How we cite our quotes: (Chapter.Paragraph)
Quote #13
AFTER breakfast I wanted to talk about the dead man and guess out how he come to be killed, but Jim didn't want to. He said it would fetch bad luck; and besides, he said, he might come and ha'nt us; he said a man that warn't buried was more likely to go a-ha'nting around than one that was planted and comfortable. That sounded pretty reasonable, so I didn't say no more; but I couldn't keep from studying over it and wishing I knowed who shot the man, and what they done it for. (10.1)
Jim uses superstition to deceive Huck, the way the duke and the king later use religion to deceive others.
Quote #14
"Now you think it's bad luck; but what did you say when I fetched in the snake-skin that I found on the top of the ridge day before yesterday? You said it was the worst bad luck in the world to touch a snake-skin with my hands. Well, here's your bad luck! We've raked in all this truck and eight dollars besides. I wish we could have some bad luck like this every day, Jim." "
Never you mind, honey, never you mind. Don't you git too peart. It's a-comin'. Mind I tell you, it's a-comin'." (10.3, 10.4)

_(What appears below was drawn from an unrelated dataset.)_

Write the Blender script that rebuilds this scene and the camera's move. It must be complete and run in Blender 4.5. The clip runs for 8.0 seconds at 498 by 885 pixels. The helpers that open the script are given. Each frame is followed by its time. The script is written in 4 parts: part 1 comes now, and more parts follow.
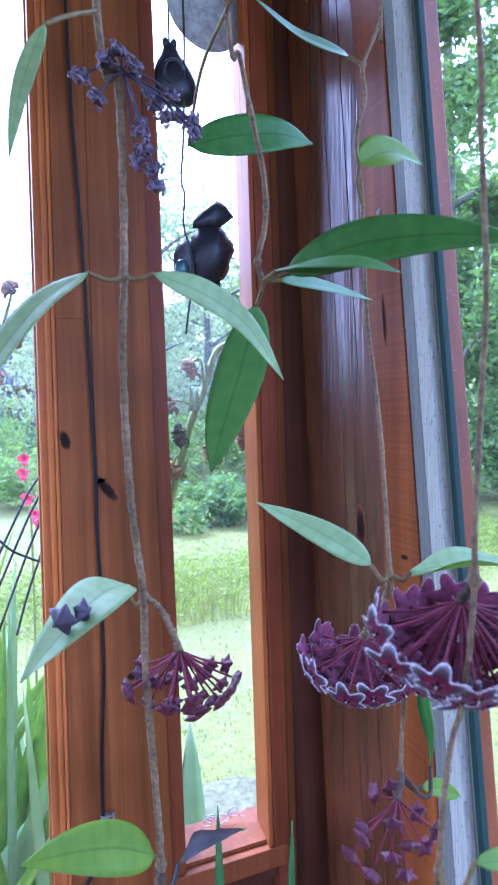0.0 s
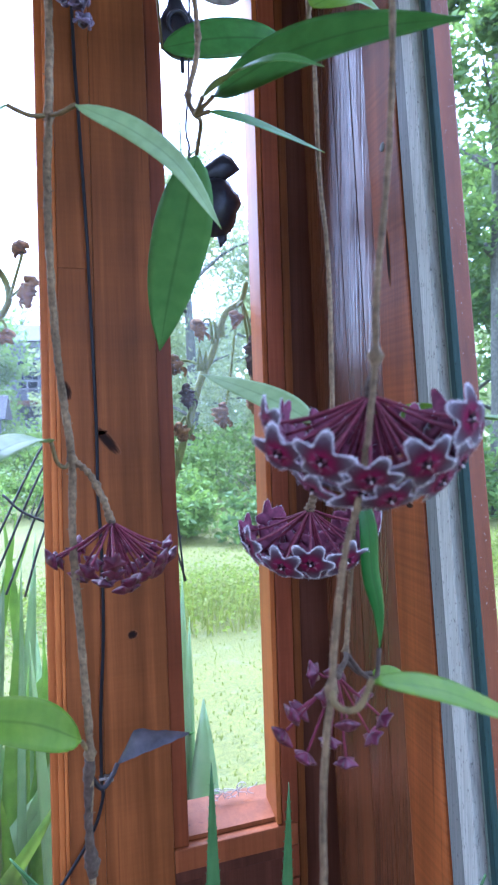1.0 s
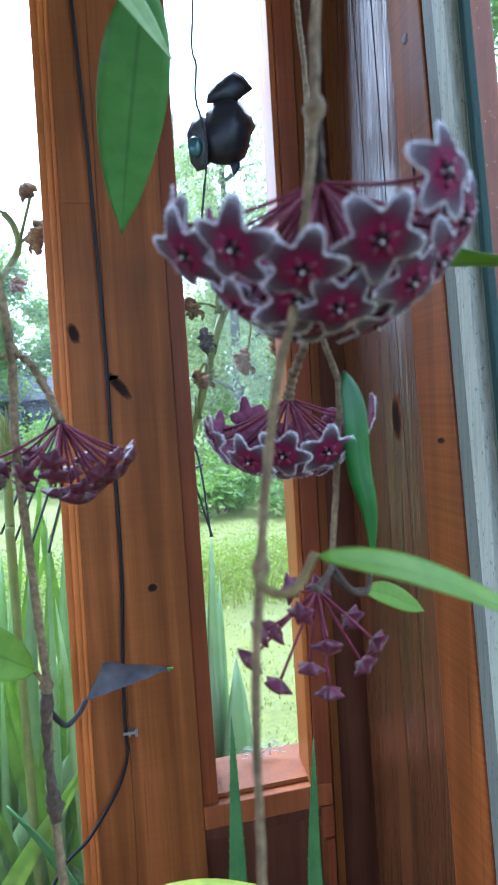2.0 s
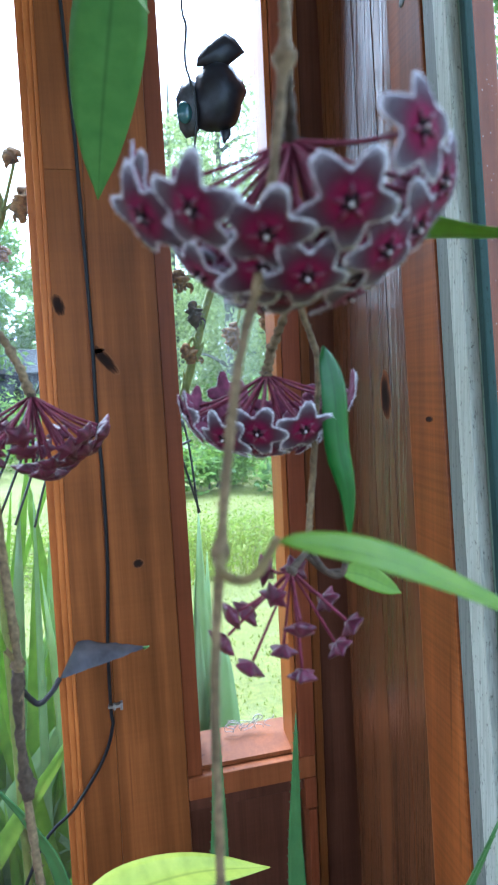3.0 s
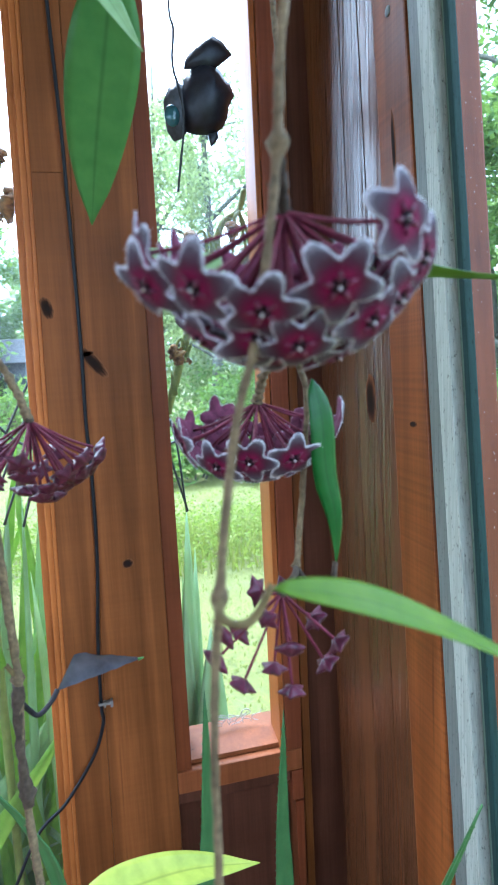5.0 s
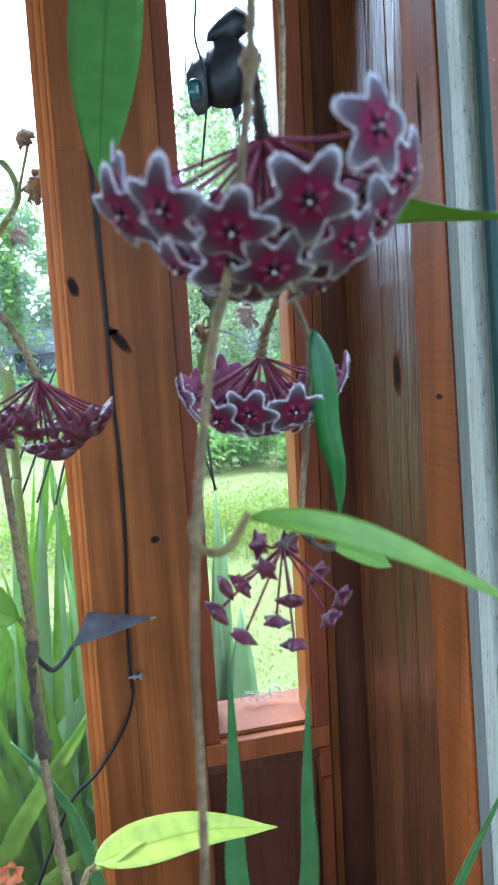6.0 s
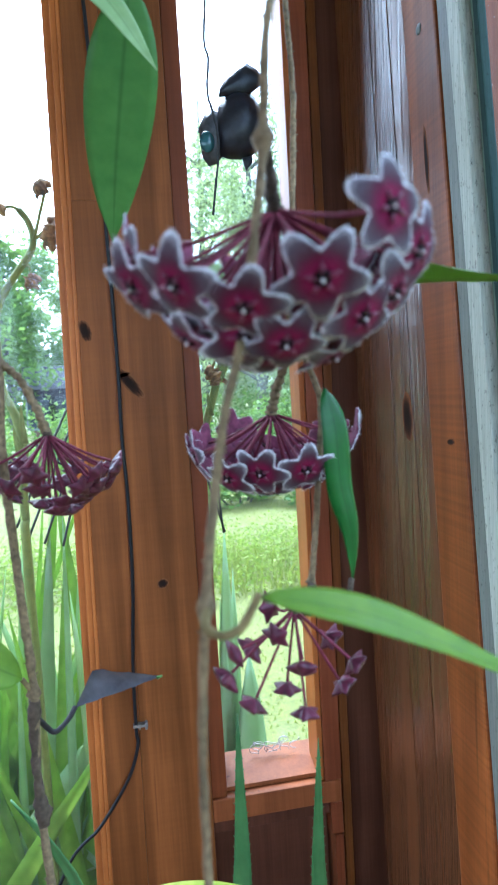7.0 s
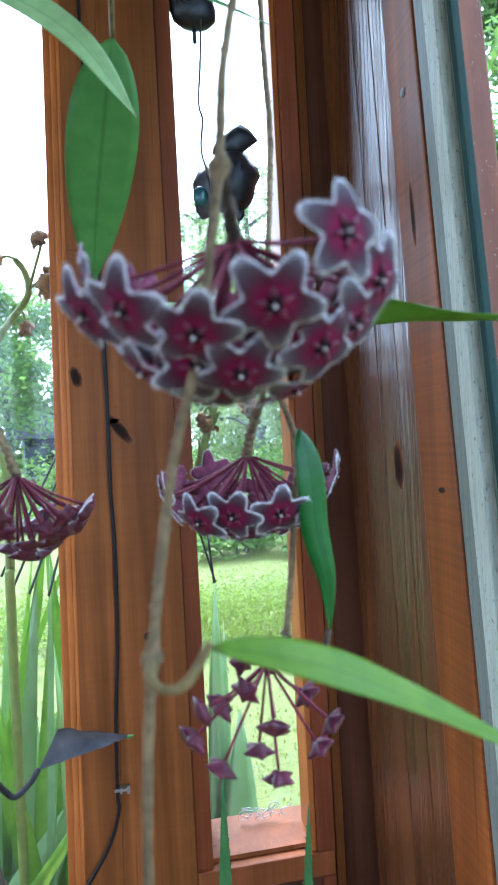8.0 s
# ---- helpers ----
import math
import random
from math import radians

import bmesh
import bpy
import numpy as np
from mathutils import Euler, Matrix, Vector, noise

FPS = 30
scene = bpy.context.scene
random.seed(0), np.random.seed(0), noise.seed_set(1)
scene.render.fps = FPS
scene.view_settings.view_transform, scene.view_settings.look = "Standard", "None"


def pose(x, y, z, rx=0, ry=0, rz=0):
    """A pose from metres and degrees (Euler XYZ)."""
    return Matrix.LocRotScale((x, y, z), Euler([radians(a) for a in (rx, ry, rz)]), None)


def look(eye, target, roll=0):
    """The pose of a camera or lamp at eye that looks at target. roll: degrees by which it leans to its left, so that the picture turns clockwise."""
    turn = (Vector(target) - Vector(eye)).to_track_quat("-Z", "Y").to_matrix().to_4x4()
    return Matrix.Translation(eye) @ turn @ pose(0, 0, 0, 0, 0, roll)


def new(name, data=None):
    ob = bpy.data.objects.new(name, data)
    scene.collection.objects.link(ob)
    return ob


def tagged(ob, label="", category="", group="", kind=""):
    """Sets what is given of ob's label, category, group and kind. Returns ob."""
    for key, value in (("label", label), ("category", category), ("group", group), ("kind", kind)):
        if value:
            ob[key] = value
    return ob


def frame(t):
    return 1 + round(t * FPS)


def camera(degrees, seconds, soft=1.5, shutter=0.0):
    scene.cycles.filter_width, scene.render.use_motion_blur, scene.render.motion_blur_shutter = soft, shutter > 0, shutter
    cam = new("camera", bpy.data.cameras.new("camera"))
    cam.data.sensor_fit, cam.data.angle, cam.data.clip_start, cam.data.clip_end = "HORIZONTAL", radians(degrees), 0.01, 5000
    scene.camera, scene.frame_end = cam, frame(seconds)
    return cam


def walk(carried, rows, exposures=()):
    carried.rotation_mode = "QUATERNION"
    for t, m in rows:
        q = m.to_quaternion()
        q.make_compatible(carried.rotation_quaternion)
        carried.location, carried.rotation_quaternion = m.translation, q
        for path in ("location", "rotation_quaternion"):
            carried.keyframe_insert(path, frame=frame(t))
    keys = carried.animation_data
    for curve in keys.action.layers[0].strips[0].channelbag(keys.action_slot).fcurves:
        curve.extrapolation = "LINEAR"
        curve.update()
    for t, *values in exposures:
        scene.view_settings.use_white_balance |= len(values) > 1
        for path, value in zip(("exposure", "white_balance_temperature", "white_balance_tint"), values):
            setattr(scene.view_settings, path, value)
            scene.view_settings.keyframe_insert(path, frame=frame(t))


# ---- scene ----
cam = camera(45.1, 8.0, soft=2.0)
cam.data.dof.use_dof, cam.data.dof.focus_distance, cam.data.dof.aperture_fstop = True, 0.55, 28.0
PATH = [
    (0, (-0.3844, -0.7768, 1.5613), (0.3346, 1.0860, 1.4460), -1.85),
    (0.5, (-0.3534, -0.7747, 1.5289), (0.3798, 1.0859, 1.5115), -3.12),
    (1, (-0.3277, -0.7754, 1.4791), (0.2456, 1.1398, 1.4185), -1.88),
    (1.5, (-0.3035, -0.7548, 1.4509), (0.1164, 1.1998, 1.3918), -3.49),
    (2, (-0.2839, -0.7392, 1.4364), (0.1302, 1.2126, 1.2995), -3.55),
    (2.2, (-0.2817, -0.7374, 1.4348), (0.1260, 1.2130, 1.2628), -3.15),
    (3.3, (-0.2744, -0.7322, 1.4374), (0.1631, 1.2068, 1.2170), -2.87),
    (3.5, (-0.2740, -0.7316, 1.4392), (0.1654, 1.2068, 1.2163), -2.92),
    (4, (-0.2740, -0.7301, 1.4378), (0.1895, 1.2023, 1.2120), -2.57),
    (4.5, (-0.2764, -0.7375, 1.4432), (0.2053, 1.1877, 1.1945), -2.13),
    (4.7, (-0.2794, -0.7390, 1.4514), (0.2044, 1.1867, 1.2114), -2.68),
    (5.8, (-0.2763, -0.7466, 1.4470), (0.1566, 1.1819, 1.1416), -1.89),
    (6, (-0.2672, -0.7442, 1.4375), (0.0863, 1.2031, 1.1493), -3.49),
    (6.5, (-0.2643, -0.7491, 1.4440), (0.0570, 1.2148, 1.2447), -3.55),
    (7, (-0.2664, -0.7397, 1.4456), (0.0669, 1.2251, 1.2776), -3.34),
    (7.5, (-0.2669, -0.7410, 1.4477), (0.0656, 1.2229, 1.2682), -3.05),
    (8, (-0.2564, -0.7337, 1.4416), (0.0946, 1.2353, 1.4392), -2.94),
]
EXPOSURES = [(0.0, 2.9, 4280, 33), (0.5, 2.86, 4350, 31), (1.0, 2.76, 4450, 26), (1.5, 2.74, 4550, 19), (2.0, 2.66, 4630, 10), (3.5, 2.82, 4700, 8), (4.5, 2.86, 4700, 7), (6.0, 2.86, 4650, 7), (8.0, 2.78, 4680, 6)]
walk(cam, [(t, look(eye, target, roll)) for t, eye, target, roll in PATH], EXPOSURES)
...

Jim refuses to waver in his superstitious beliefs, even in the face of contrasting evidence.
Quote #15
Jim told me to chop off the snake's head and throw it away, and then skin the body and roast a piece of it. I done it, and he eat it and said it would help cure him. He made me take off the rattles and tie them around his wrist, too. He said that that would help. (10.7)
Although he is skeptical, Huck still humors Jim and his superstitions. This goes along with his general respect for others’ beliefs, and his open-minded attitude regarding different ways of looking at the world.